VW may have accelerated push to hybrids and full electric vehicles
As the share price of major car-makers such as Daimler (maker of Mercedes) fell, one motor vehicle company was notable for going in the other direction: Tesla Motors. The full electric vehicle manufacturer jumped around 5 per cent late last week. Batteries are getting cheaper, diesels are not. The sort of controls that VW was avoiding cost around $US8,000 a car. And Tesla makes a valid point in this opportunistic ad.
VW’s actions, and the dirty secrets that will be revealed when we find out why it acted this way, may be used as a good reason to start shifting aggressively to vehicles that do not use fossil fuels at all. That’s a process that will be accelerated when, as many expect, the Paris climate change conference produces a framework that will guide the world towards a 2°C world, rather than the 4°C-5°C world that the planet is now heading towards.
The timing of the scandal is interesting, coming as US president Barack Obama welcomed China’s Xi Jinping, and that country’s commitment to the world’s biggest carbon trading scheme, and the US president’s continued emphasis on forceful regulation to close down, or clean up, coal-fired power stations. Add this to the visit of the Pope, and his call for climate action, and the launch of the UN’s Sustainability Goals for 2030.
As one analyst wrote: “For Volkswagen (and the auto industry), the dream of inexpensive clean diesel might be dead. Even if carmakers could deliver on VW’s false technological claims, the standard by which car companies can claim green status has shifted away from petrol-burning cars that use less fossil fuel—to an era of electric propulsion.”
It should be noted that VW’s eGolf was the fifth best-selling pure EV in the United States, and it has plans to release 20 different EV and plug-in hybrid models by 2020. The new CEO of VW is Matthias Müller, the former head of Porsche, which does not produce diesel cars and is about to release the “Mission E” – a 450km EV whose huge battery could be charged to 80 per cent in a mere 15 minutes.
Can we trust big business in wake of VW scandal?
VW has also blown the halo of trust in which big brand names like to envelope themselves. As Will Hutton writes in The Guardian. VW’s actions are (further) proof that global business has become a law unto itself, driven by greed in a world measured only by share prices, bonuses and short-term performance targets.
“Volkswagen … became an autocratic fiefdom in which environmental sustainability took second place to production – an approach apparently backed by the majority family shareholder, with no independent scrutiny by other shareholders, regulators, directors or consumers,” Hutton writes.

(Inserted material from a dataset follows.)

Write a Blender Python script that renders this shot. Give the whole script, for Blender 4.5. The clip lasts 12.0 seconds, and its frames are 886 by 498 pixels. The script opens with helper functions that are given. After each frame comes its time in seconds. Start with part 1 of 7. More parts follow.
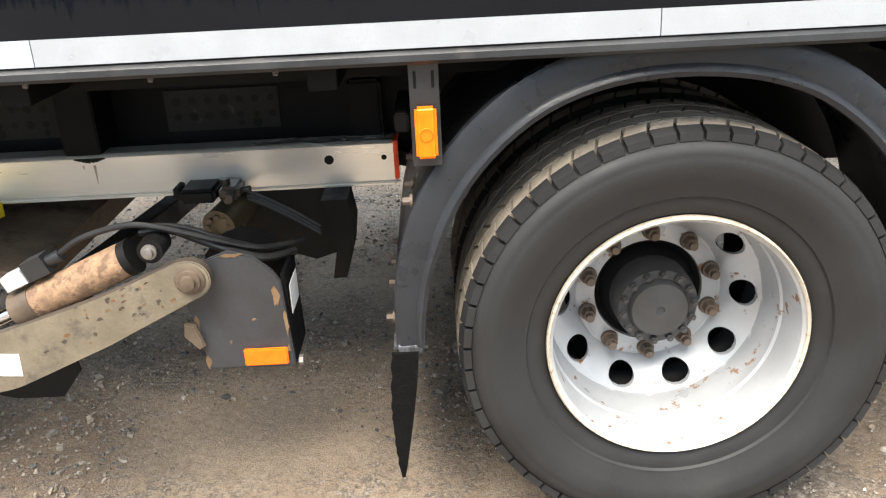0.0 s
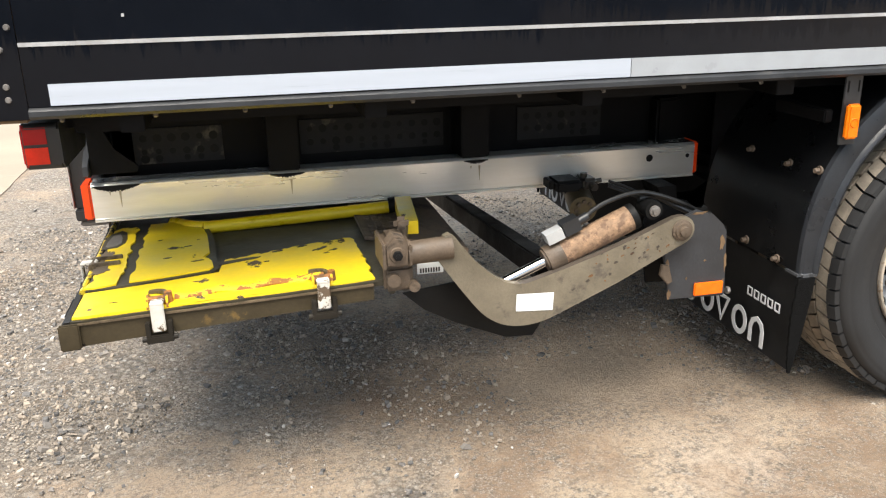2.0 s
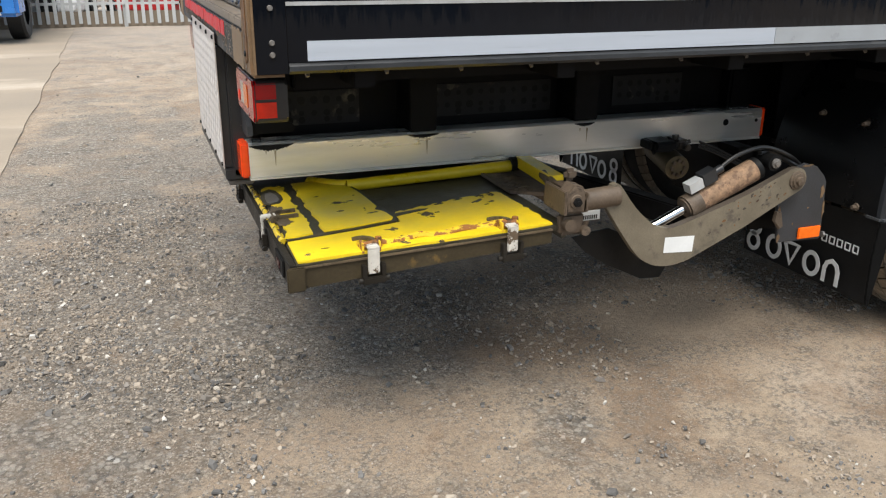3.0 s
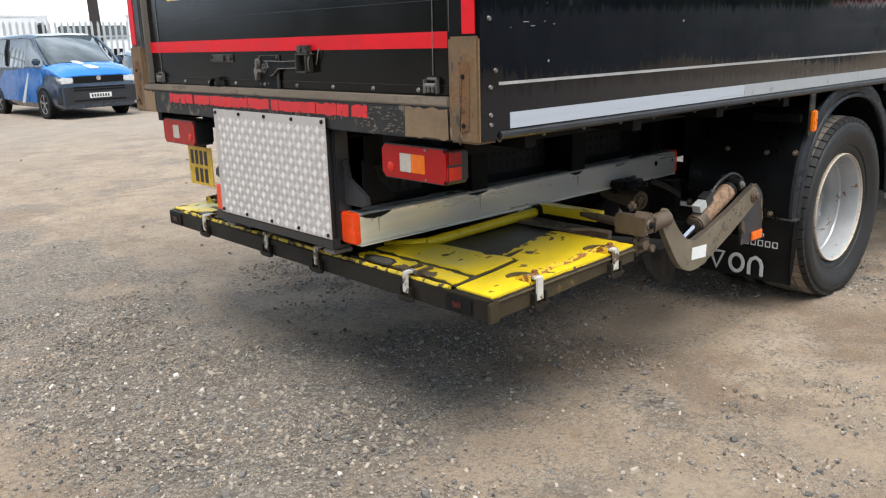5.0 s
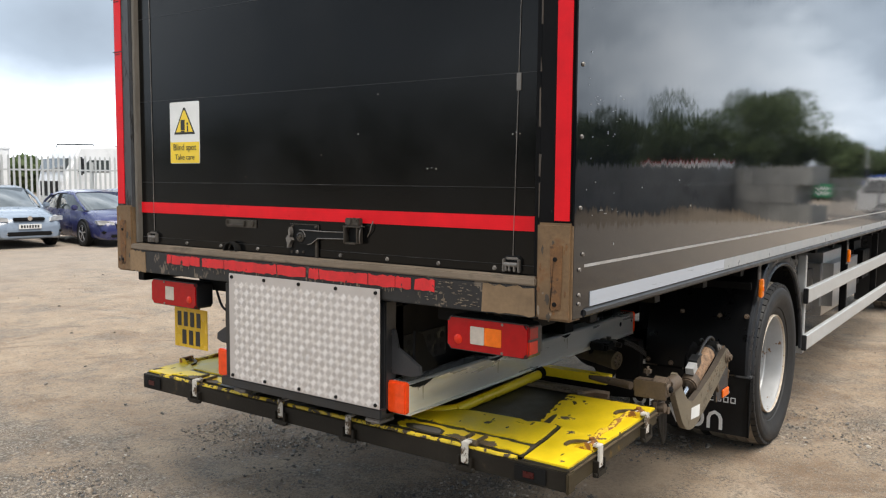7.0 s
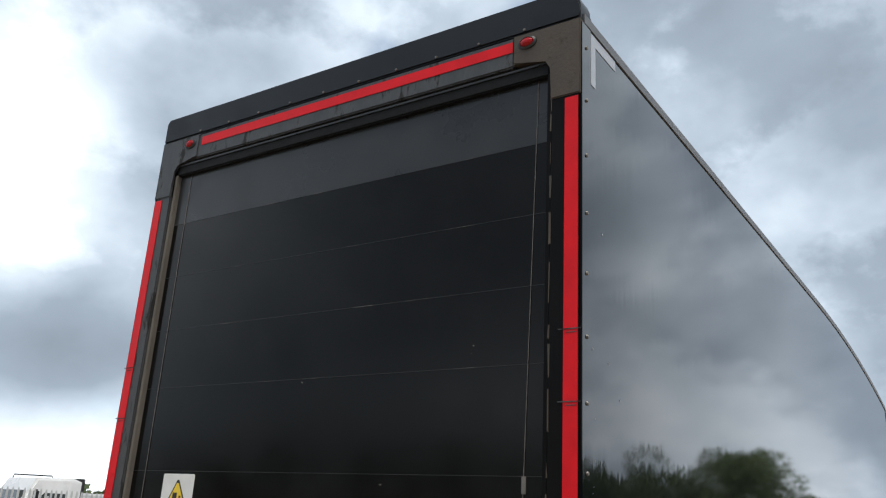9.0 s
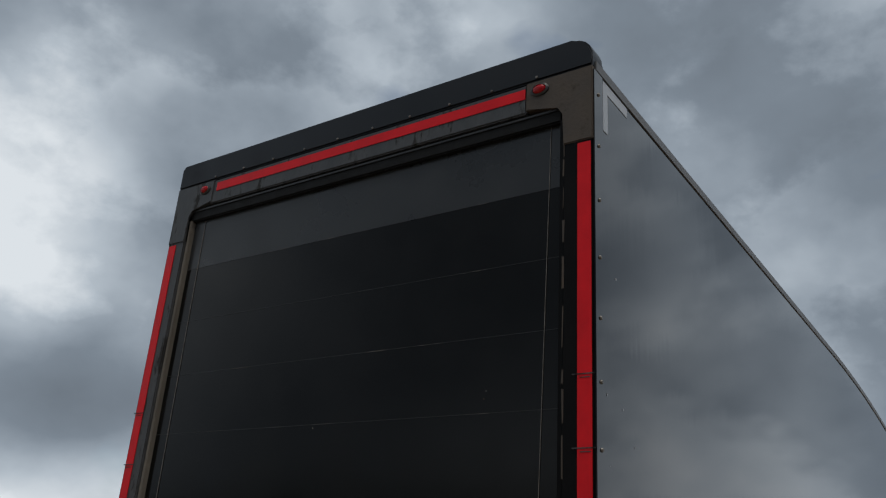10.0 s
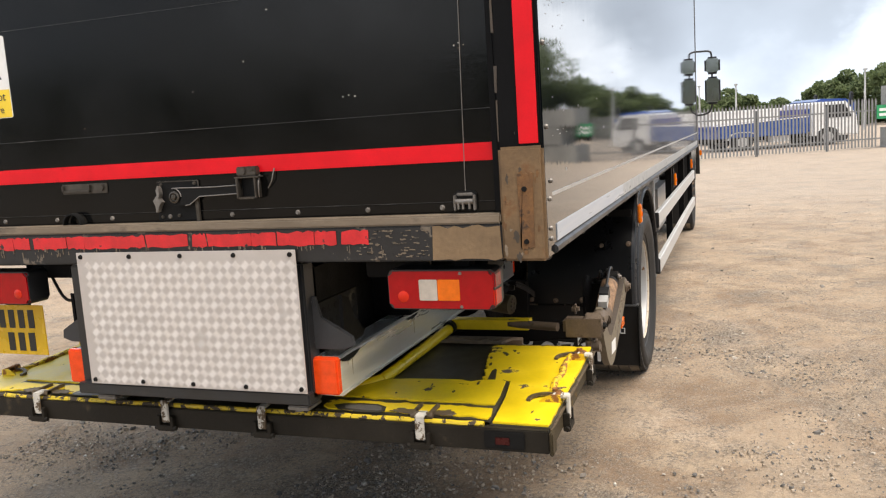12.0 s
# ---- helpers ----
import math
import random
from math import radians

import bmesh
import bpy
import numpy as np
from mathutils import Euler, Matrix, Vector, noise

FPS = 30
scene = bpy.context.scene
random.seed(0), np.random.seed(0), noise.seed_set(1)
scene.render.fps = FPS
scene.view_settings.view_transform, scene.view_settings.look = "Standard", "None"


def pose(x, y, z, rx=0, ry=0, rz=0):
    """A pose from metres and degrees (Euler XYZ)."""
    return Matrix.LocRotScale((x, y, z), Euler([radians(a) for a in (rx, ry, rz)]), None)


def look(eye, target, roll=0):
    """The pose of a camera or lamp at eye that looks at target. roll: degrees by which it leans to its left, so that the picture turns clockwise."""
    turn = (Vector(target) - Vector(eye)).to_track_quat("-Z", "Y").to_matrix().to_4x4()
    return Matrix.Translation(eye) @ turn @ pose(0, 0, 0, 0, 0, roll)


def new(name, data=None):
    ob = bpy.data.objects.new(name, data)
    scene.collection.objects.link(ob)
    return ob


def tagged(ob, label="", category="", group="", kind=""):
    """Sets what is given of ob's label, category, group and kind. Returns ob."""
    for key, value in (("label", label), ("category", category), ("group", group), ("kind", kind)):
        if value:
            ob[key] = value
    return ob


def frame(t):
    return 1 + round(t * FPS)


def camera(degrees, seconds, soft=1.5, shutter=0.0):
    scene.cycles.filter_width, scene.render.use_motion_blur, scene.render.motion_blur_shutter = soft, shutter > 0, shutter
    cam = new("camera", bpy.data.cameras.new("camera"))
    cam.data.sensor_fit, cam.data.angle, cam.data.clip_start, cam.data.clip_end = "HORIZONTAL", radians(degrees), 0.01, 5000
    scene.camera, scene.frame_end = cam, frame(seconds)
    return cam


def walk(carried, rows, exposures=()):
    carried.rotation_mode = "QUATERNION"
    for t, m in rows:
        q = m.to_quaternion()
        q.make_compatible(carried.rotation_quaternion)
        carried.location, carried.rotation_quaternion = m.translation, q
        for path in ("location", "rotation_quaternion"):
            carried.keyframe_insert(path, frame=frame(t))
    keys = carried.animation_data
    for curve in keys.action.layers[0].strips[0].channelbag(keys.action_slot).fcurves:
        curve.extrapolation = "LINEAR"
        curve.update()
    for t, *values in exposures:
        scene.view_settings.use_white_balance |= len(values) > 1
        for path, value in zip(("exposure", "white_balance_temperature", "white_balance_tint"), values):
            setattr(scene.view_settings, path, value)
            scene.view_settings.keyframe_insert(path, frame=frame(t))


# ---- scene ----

“Even its unions became co-opted to the cause. Worse, the insiders at the top paid themselves, ever more disproportionately, in bonuses linked to metrics that advanced the fiefdom’s interests.”
Hutton pointed to the well-known study by Harvard and the London Business School that compared 90 American companies that took sustainability seriously with 90 that did not. Over an 18-year period, the 90 committed to sustainability delivered annual financial returns 4.8% higher than the other 90. As Hutton noted: “In order to deliver sustainability they had to organise themselves around a core purpose, and then embed checks and balances to keep themselves honest.”
Big business does not like regulation. As one software expert friend who grew up near Detroit told me this week, car manufacturer engineers resisted every little change.
“Seat belts? Too expensive; we’ll never be able to make a profit. Catalytic converters? Too expensive; we’ll never be able to make a profit. Airbags? Too expensive; we’ll never be able to make a profit.
“Every innovation for the public good was always seen as an assault on the right of private capital to make as large a profit as possible.”